Home » Irwin » Suicide in a Fit of Despondency

Suicide in a Fit of Despondency

William McLean Irwin, the second son of Archibald Irwin and Margaret Doyle was born on 9th January 1839 in Kensington, West Derby (Now part of Liverpool). Spending the early part of his life in Everton, he enlisted in the 4th Kings Own Royal Lancashire Regiment whilst still a teenager.

The King's Own Royal Regiment (Lancaster) cap badge.

The King’s Own Royal Regiment (Lancaster) cap badge.

Whilst serving with the army, he was stationed for a time at Prince Edward Island, Canada and it is, presumably, here where he met his wife, Patience Smith, a woman six years his junior. William continued to serve with the army and, by the time of the 1871 Census (where he was recorded in Farnborough, Hampshire), he had risen to the rank of Colour Sergeant.

William and Patience had nine children, the final three being born in Charlottetown, Prince Edward Island, where the family had decided to settle after William retired from the army in 1879. He had several changes of occupation whilst in Canada, becoming a farmer, dry goods clerk and, finally, a book keeper.

The building that was formerly the Apothecaries Hall in Charlottetown.

The building that was formerly the Apothecaries Hall in Charlottetown.

On April 30th, 1903, at 5.45 pm, after a period of illness, William entered the Apothecaries Hall in Charlottetown where he purchased an ounce bottle of carbolic acid.
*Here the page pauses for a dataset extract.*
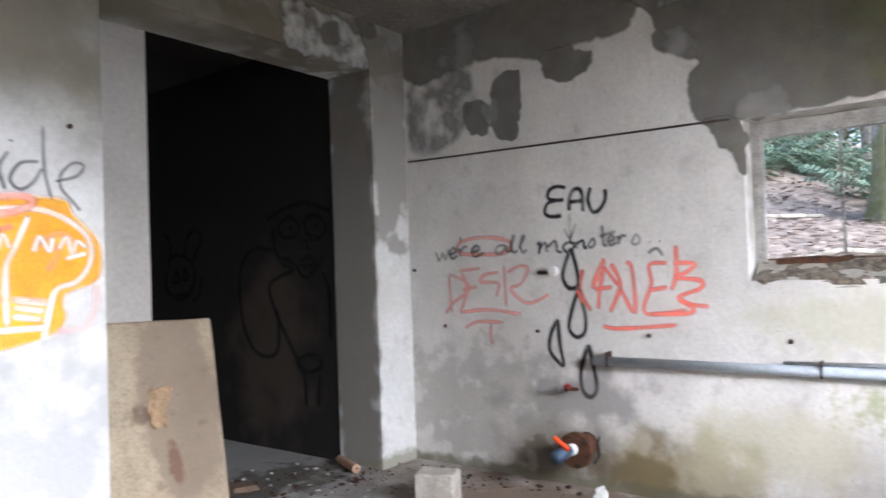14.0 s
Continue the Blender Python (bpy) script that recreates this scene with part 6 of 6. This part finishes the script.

On reaching the street, outside W. A. Hutcherson’s store, he took the cork from the bottle and drank the contents. After discarding the empty bottle, he walked a few steps, caught himself on a post outside the aforementioned store and promptly fell.

A crowd quickly gathered to see what had happened. It soon became apparent what had caused the fall and an antidote was quickly administered before the partially conscious man was taken to his home in King Street. Unfortunately, only a few minutes after reaching his home, despite a doctor being summoned, William passed away.

After hearing the facts, Coroner Dr. R. McNeill decided that an inquest would be unnecessary and determined that William had committed suicide in a fit of despondency after suffering from illness.

William McLean Irwin’s funeral took place a few days later at St. Peter’s Cemetery, Charlottetown.